Despite what many people think, the pandemic isn't officially over yet. And while the world has made tremendous progress, the coronavirus continues to cause problems. COVID-19 cases and hospitalizations have been on the rise in the U.S., which once again highlights the importance of effective vaccines and medicines against the disease.

Among the companies that have developed vaccines for COVID-19 are the two biotechs Novavax (NVAX 3.54%) and BioNTech (BNTX 0.58%). Both have underperformed the broader market over the past year, but both are now surging as the COVID threat shows it's still alive and well.

But should you add shares of Novavax or BioNTech to your portfolio? Let's find out.

1. Novavax

Novavax hasn't been particularly successful in the coronavirus vaccine market as it launched its candidate in the U.S. pretty late. The company was also unable to convince enough mRNA skeptics with its protein-based vaccine. However, Novavax is looking to carve out a solid niche from here on out. The biotech recently announced that its updated vaccine was able to induce neutralizing responses to variants of the coronavirus that are currently spreading in the U.S.

If Novavax can earn approval for this updated version of its COVID vaccine from the U.S. Food and Drug Administration (FDA), could that be the turning point for the company? It seems doubtful.

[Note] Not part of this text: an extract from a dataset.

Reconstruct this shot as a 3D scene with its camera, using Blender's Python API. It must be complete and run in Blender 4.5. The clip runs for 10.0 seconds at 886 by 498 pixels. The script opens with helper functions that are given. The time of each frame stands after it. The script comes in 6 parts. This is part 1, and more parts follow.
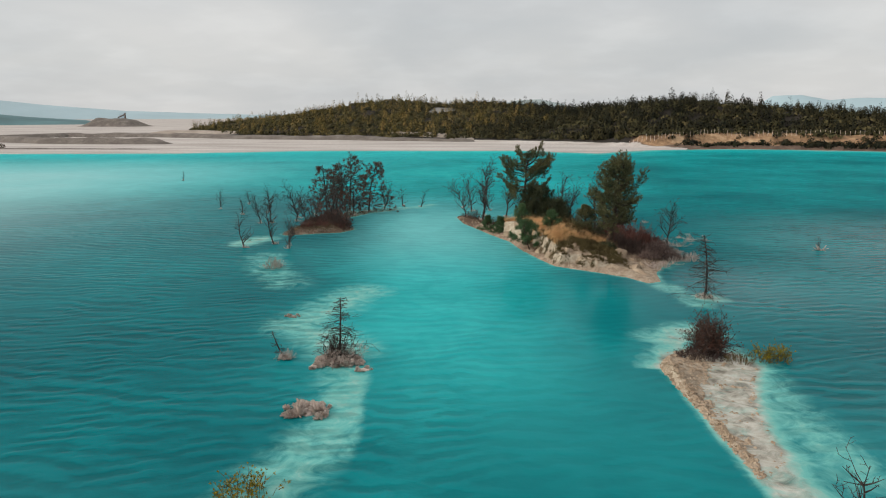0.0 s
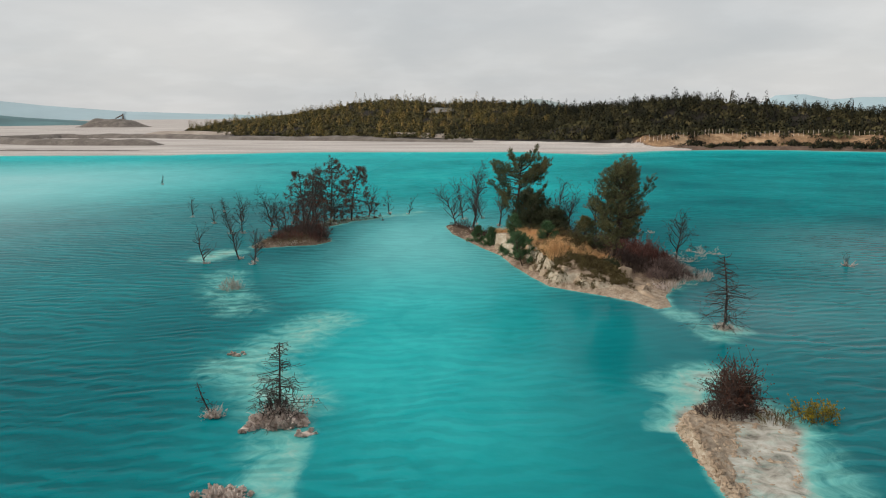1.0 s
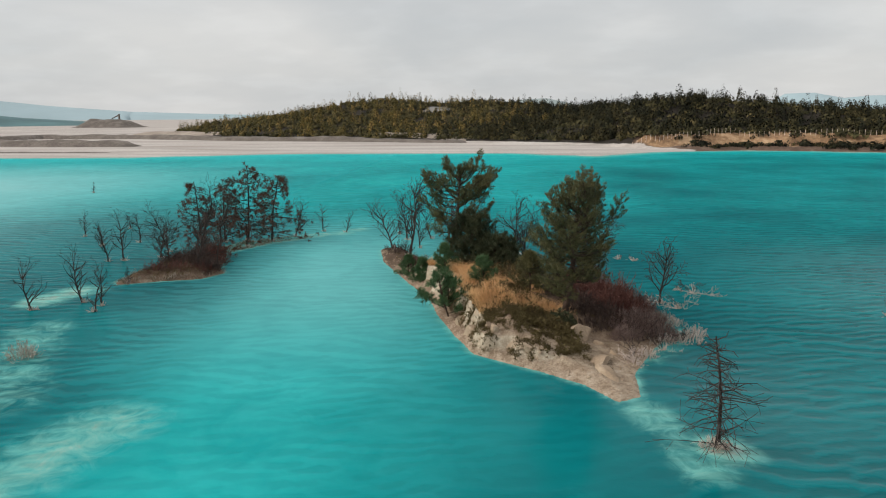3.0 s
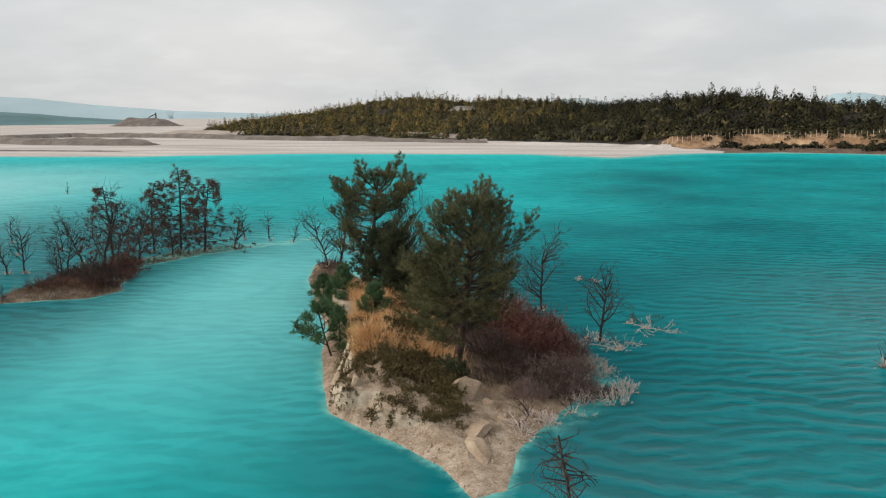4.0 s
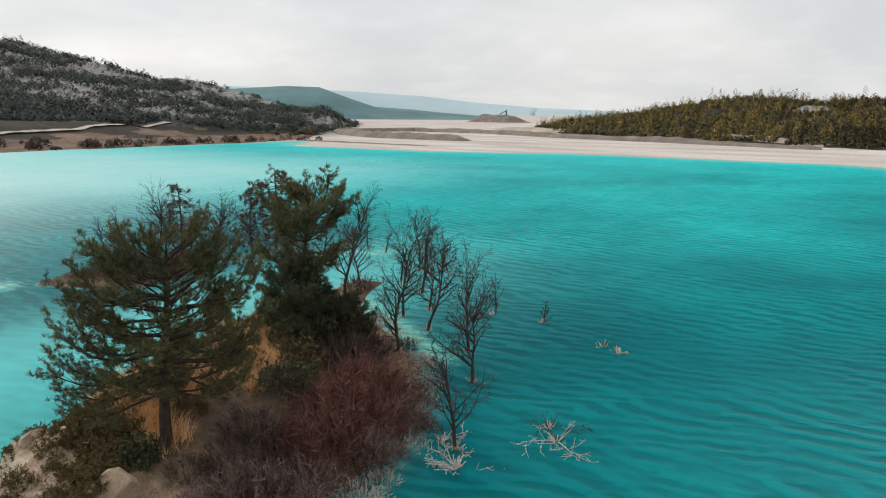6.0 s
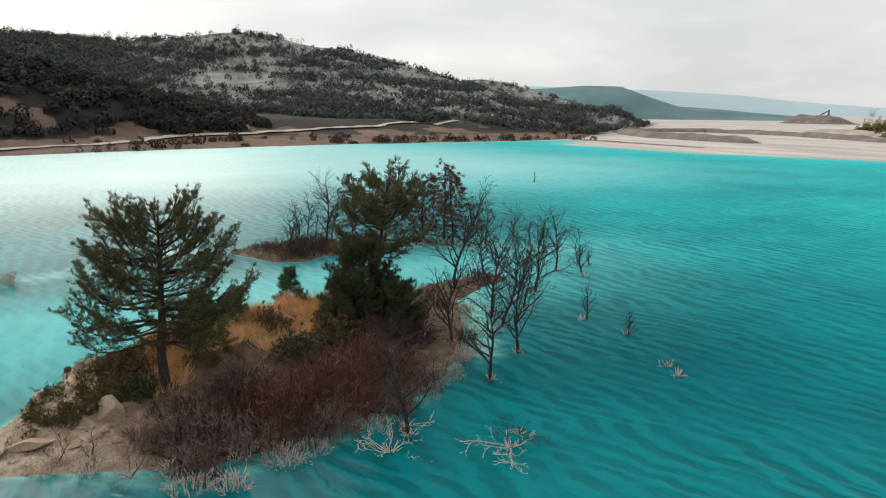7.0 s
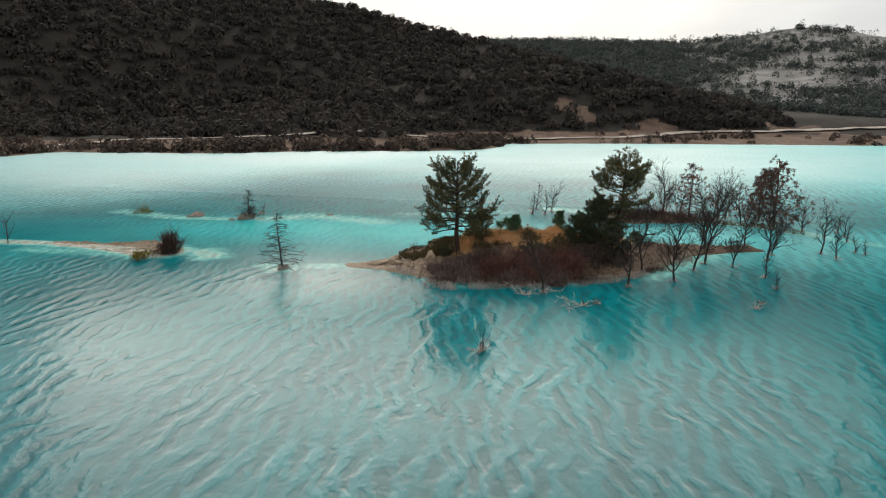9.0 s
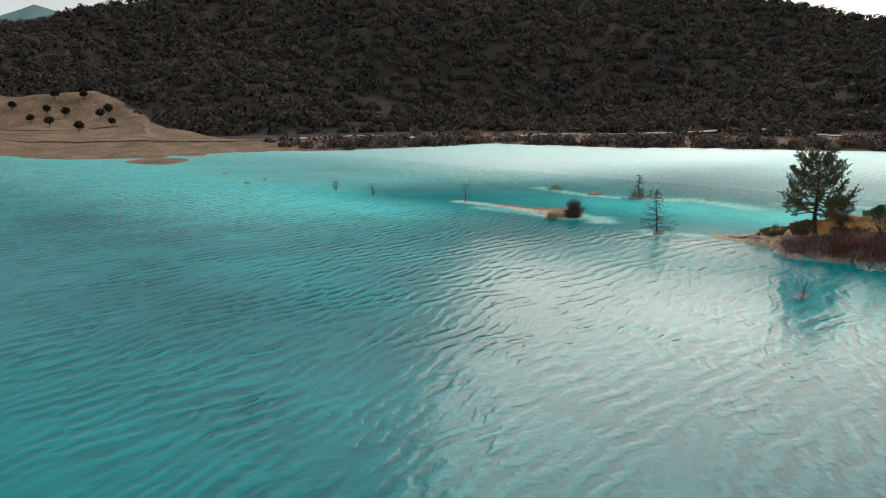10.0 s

First, it's difficult to predict how large the COVID-19 vaccine market will be once it fully transitions to the commercial stage. Perhaps the influenza market can provide us with some clues; last year, it was valued at $7.47 billion and, according to some estimates, will rise to $14.35 billion by 2030. Let's assume the commercial COVID market will be worth $20 billion annually starting in 2024. That's consistent with Novavax's predictions that this space will be valued at somewhere north of $15 billion.

Even with this somewhat optimistic assumption, Novavax will have to contend with much larger biotechs that have dominated this space for the past two-and-a-half years. Last year, Moderna alone generated $19.3 billion, and it had no other product on the market. Pfizer recorded sales of $37.8 billion from its vaccine, Comirnaty, developed in collaboration with BioNTech.

Novavax's total revenue in 2022 was just shy of $2 billion, so the biotech grabbed a tiny percentage of this market. In fairness, it's a bit of an apples-to-oranges comparison: Last year, Moderna, Pfizer, and BioNTech made money from their vaccines by selling millions of doses to governments. Now they mostly have to appeal to individual patients, so it's unclear whether Novavax will still lag significantly behind its peers. But there's little reason to believe it could earn even a 10% share of this $20 billion (estimated) market.

Here's where it gets worse for the biotech. None of its other products are close to approval. In the near to medium term, the company will have to rely on its uncertain prospects in the uncertain coronavirus-vaccine market. That's why this biotech stock isn't worth it for long-term investors, at least not until it can make solid pipeline progress elsewhere.

2. BioNTech

BioNTech has been one of the big winners in the coronavirus market. While its sales are dropping this year, its position in this space, financial situation, and pipeline look solid. BioNTech and Pfizer have already submitted regulatory applications for an updated COVID vaccine in the U.S. and Europe. Whatever the market ends up being worth, it's safe to say BioNTech, along with its partner Pfizer, should remain one of the leaders.

Elsewhere, BioNTech is working on other programs. The company's pipeline has 11 programs in phase 2 studies, and two in phase 3 studies (along with many more in earlier stages of development). One of its candidates undergoing a late-stage trial is called BNT161, a potential mRNA-based vaccine against influenza. BioNTech is developing this product in collaboration with Pfizer.

Current flu vaccines aren't very effective -- typically scoring an efficacy rate between 40% to 60%. One reason behind this relatively low efficacy rate is the way that a flu vaccine is produced. It starts with identifying the strains of influenza virus that are the most likely to be in circulation during an upcoming flu season. This must be done well in advance, so there's enough time to manufacture and launch the doses by the time flu season arrives.

But sometimes, the strains that researchers thought would be the most prevalent end up not being as widespread as initially thought, which makes the vaccines in circulation less effective against them. mRNA vaccines are faster to manufacture, so researchers could wait until flu season is closer to decide which strains to target with their vaccines. That's why BioNTech's influenza candidate could be promising. And if all goes well, it could earn approval within the next three years.

Meanwhile, the company ended the second quarter with 14.2 billion euros ($15.4 billion) in cash and cash equivalents, which gives it plenty of money to fund its pipeline programs even if it's no longer generating revenue from its COVID business.

But does that all make BioNTech's stock a buy? The answer would be a resounding yes if it were reasonably valued -- but the stock looks overpriced, with a market cap of almost $30 billion. If you're focused on the long game you might consider adding a small position in BioNTech, but be advised that the near term is likely to be highly volatile for the stock.